Your goal
Give all the lines below again, exactly, with no pictures.

── Information provided

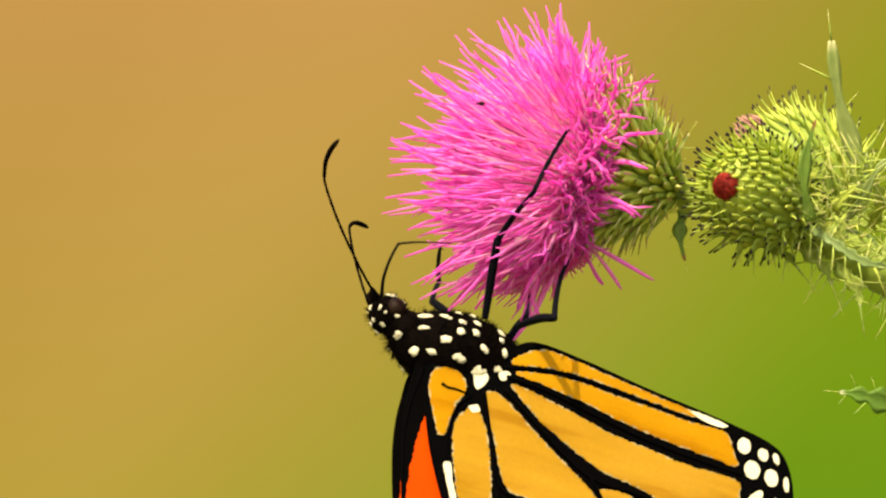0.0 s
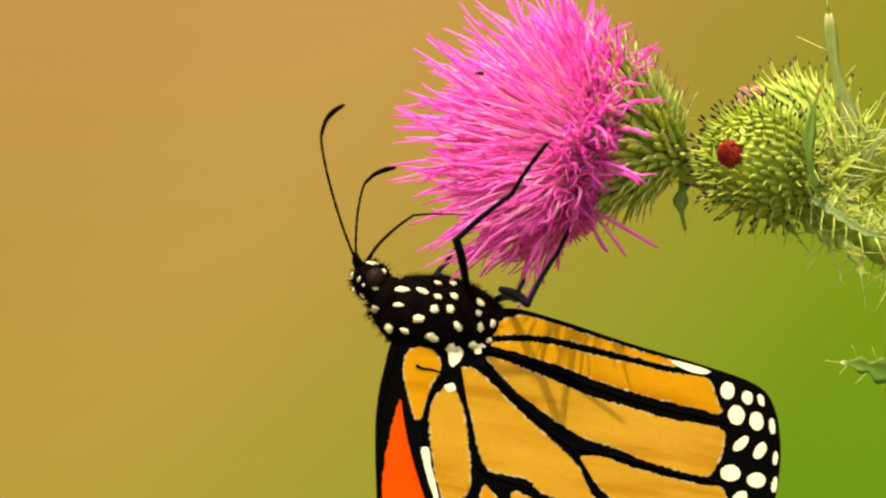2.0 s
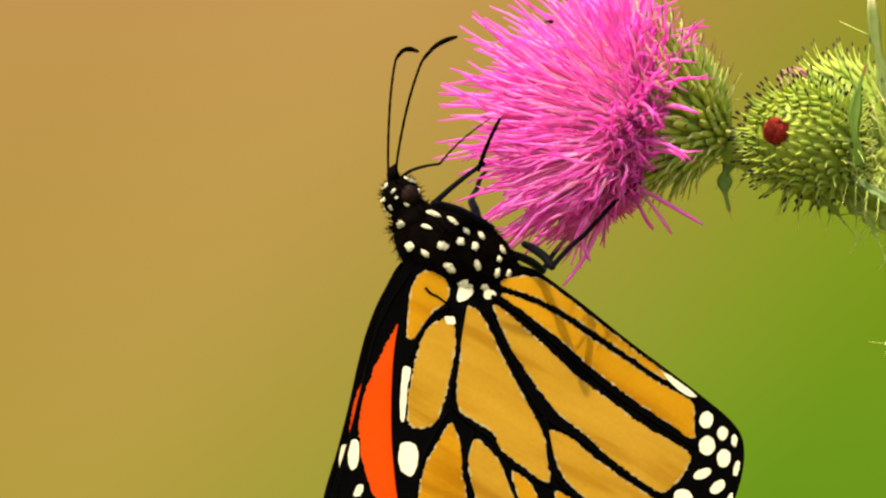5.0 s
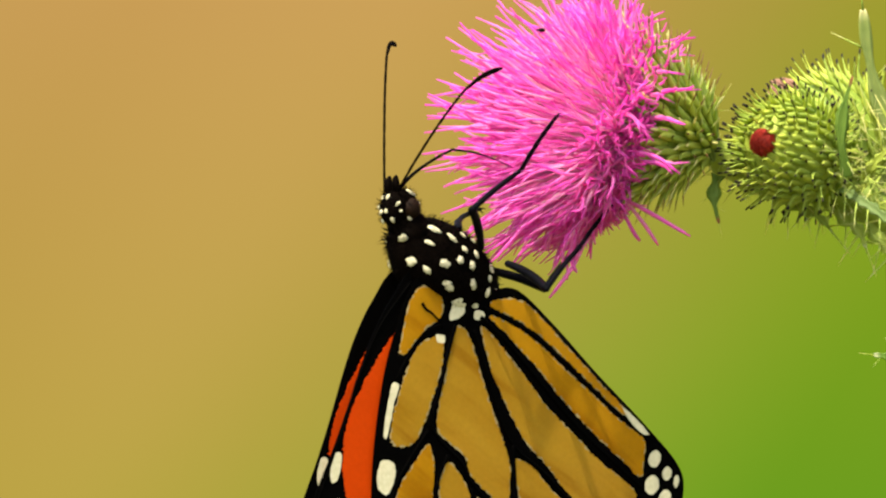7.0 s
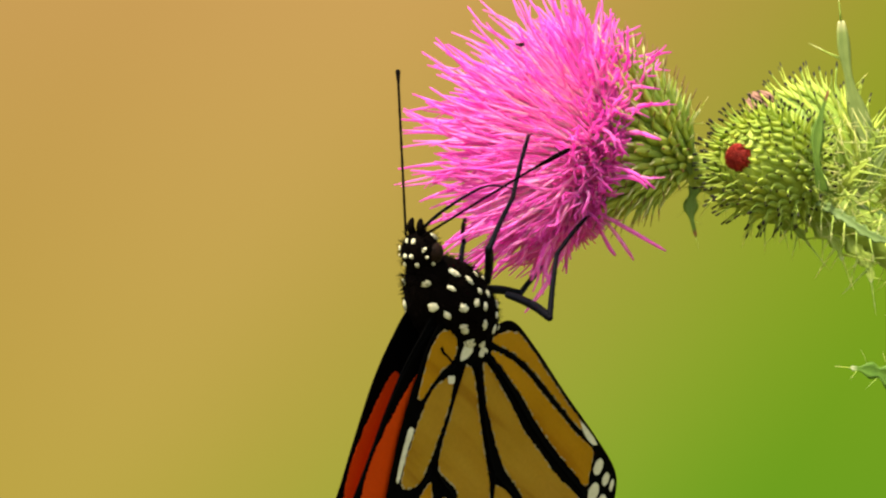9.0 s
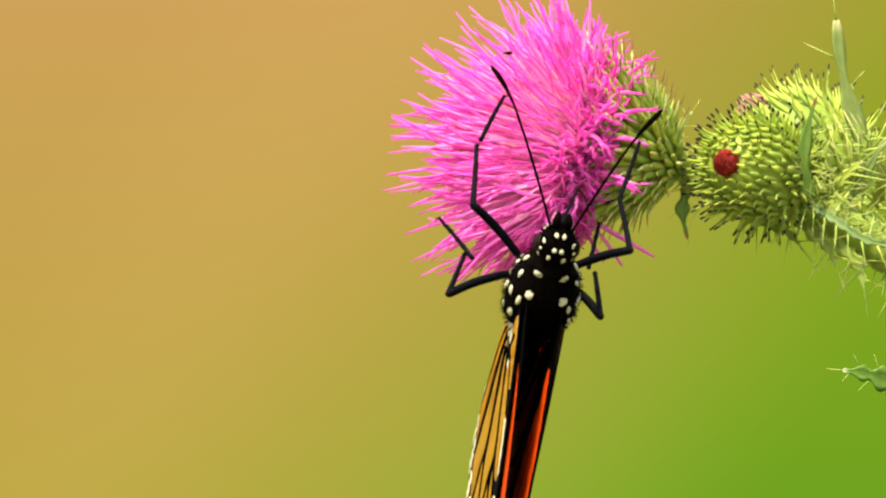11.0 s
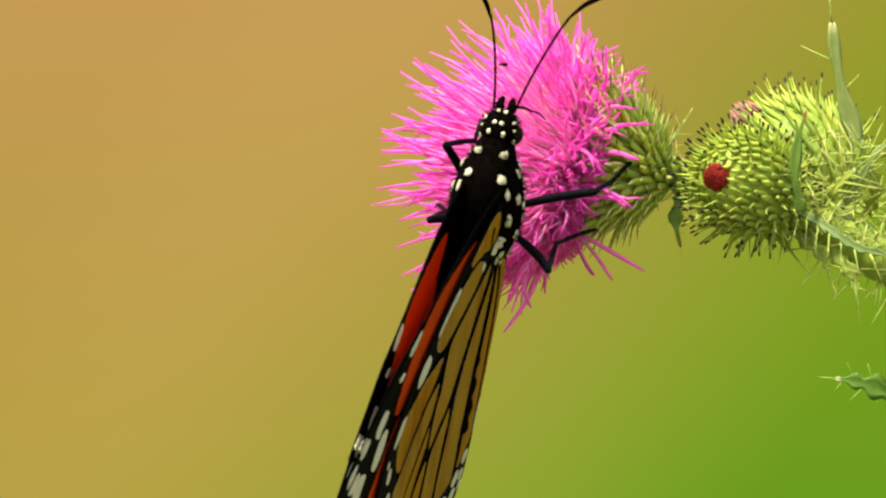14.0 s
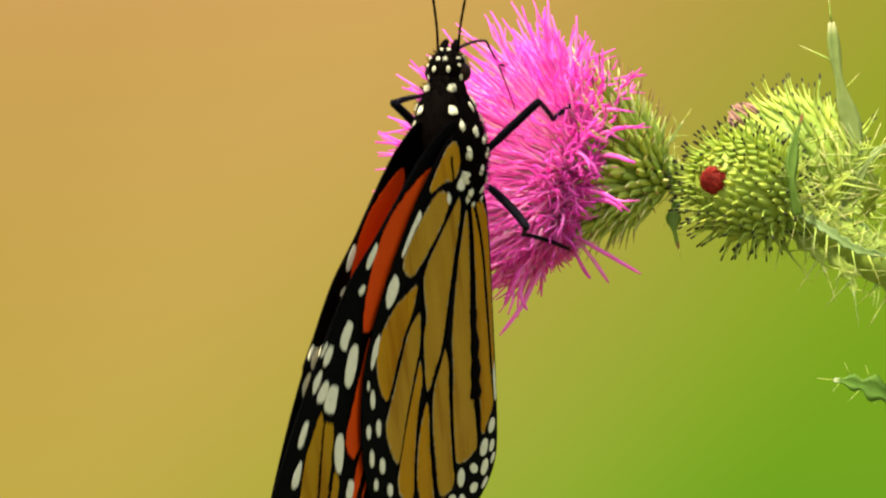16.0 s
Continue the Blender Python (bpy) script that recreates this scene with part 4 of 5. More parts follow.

────

Reply to the exercise
0.0 s
2.0 s
5.0 s
7.0 s
9.0 s
11.0 s
14.0 s
16.0 s
Continue the Blender Python (bpy) script that recreates this scene with part 4 of 5. More parts follow.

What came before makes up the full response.